Understanding what employers want and how we can improve education for students remains a constant pursuit for educators around the globe. Changing the future of education requires that we hone our craft as educators. I was lucky enough to have an opportunity to interview Tarek Kamil, the CEO and founder of Cerkl, and current member of the Madeira Board of Education. Tarek, like many entrepreneurs, has a history of building innovative products and services ranging from a metric driven performance enhancement basketball to a fantasy sports simulation application. In our interview, we discussed his product, Cerkl, as well as what employers want and need today and in the future and what we, as educators, should be doing to help create the employee of tomorrow.
Listen to the Podcast:
What is Cerkl? Cerkl is a personalized communication platform used by libraries, businesses, and educational institutions that want to move away from the one-size-fits-all strategy of communicating. Let’s face it, we are a consumption based society and we are accustomed to receiving personalized content. Businesses like Google, Amazon, Pandora, Spotify, Hulu, and Amazon analyze every click to help provide content you are more likely to want to receive. The more you purchase, watch, or search for something, the more of that “something” you will see. Cerkl applies that methodology to websites and newsletters. Content dynamically adjusts to a user’s interest and delivers what you want, when you want it and how you want it. For Cerkl clients, the standard newsletter that goes out once a week at the same time is replaced by dynamic content curated from sites you determine and is delivered to user’s inboxes based on user preferences.
Soon, the concept of sending or doing mass anything will be stagecoach, smoke signal, hieroglyphics; it will seem prehistoric. Why would we send the same thing to everybody today? Everybody is different.
~ Tarek Kamil
What do employers want today?
According to Tarek, employers want workers that are passionate, empathetic, inquisitive, intelligent, persistent, and that have values consistent with the organization. As a company owner, Tarek asks potential employers what they do in their spare time as it helps him to understand their passion. In a small company, like Cerkl, the work is messy and chaotic. He wants people that are smart problem-solvers that can be persistent in their work and their work ethic outweighs their grade point average or degree.
We act like a startup. We ask questions about everything.
~ Tarek Kamil
I want to hire innovators. I want to hire people that can keep moving us forward.
~ Tarek Kamil.
The importance of trust.
Tarek has no idea where his employees are at any given time. Everybody has a job to do, and they are held accountable for the work. It all starts with trust and larger companies are starting to carve themselves into smaller companies to help establish that environment.
How can educators help students be successful in the Creative Age?
Tarek says that the K-12 experience should help children figure out their passion and it should be much less about testing and a grade point average.
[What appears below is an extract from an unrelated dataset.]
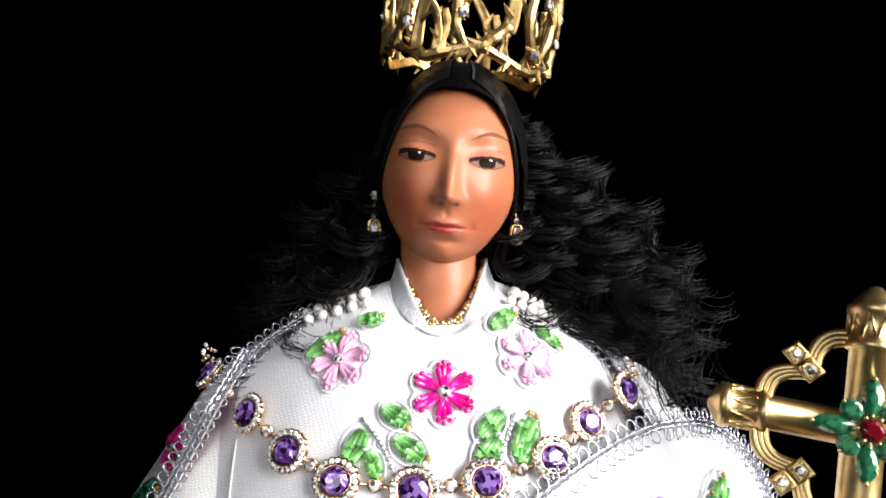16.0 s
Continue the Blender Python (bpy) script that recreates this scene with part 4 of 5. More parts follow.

In his mind, if you get to be 18 or 19 and have no clue what you want to do that is a huge problem because once you go to college, you are going to pay forty to fifty thousand dollars on something you aren’t even sure you want to do. Students, starting in preschool, should be exposed to careers and pathways allowing them to help them find their passion and understand what preparation they need to have a career built on that passion. For instance, if a student interested in software development talks to an adult with that specialization, the adult can help the student understand they should be taking music, math, and philosophy to help them be successful.
When asked about a small change a teacher can make relative to how he was taught in school, he said, “move from telling students what to think to teaching them to ask questions. ” By encouraging students to ask questions and rewarding it you build an inquiry-driven culture driven by students where they feel vested in their learning.
No student should graduate without having a thorough understanding of software development.
~ Tarek Kamil
Move from telling students what to think to teaching them how to ask questions.
~ Tarek Kamil
Summing It Up
In education, we too should be asking questions of businesses about what skills they want and need, working in partnership with one another to ensure that our strategic goals align with the future needs of employers. We all know the skills our students need in the future are different than those we acquired in high school. Let’s keep our eyes, ears, and minds open to a new way!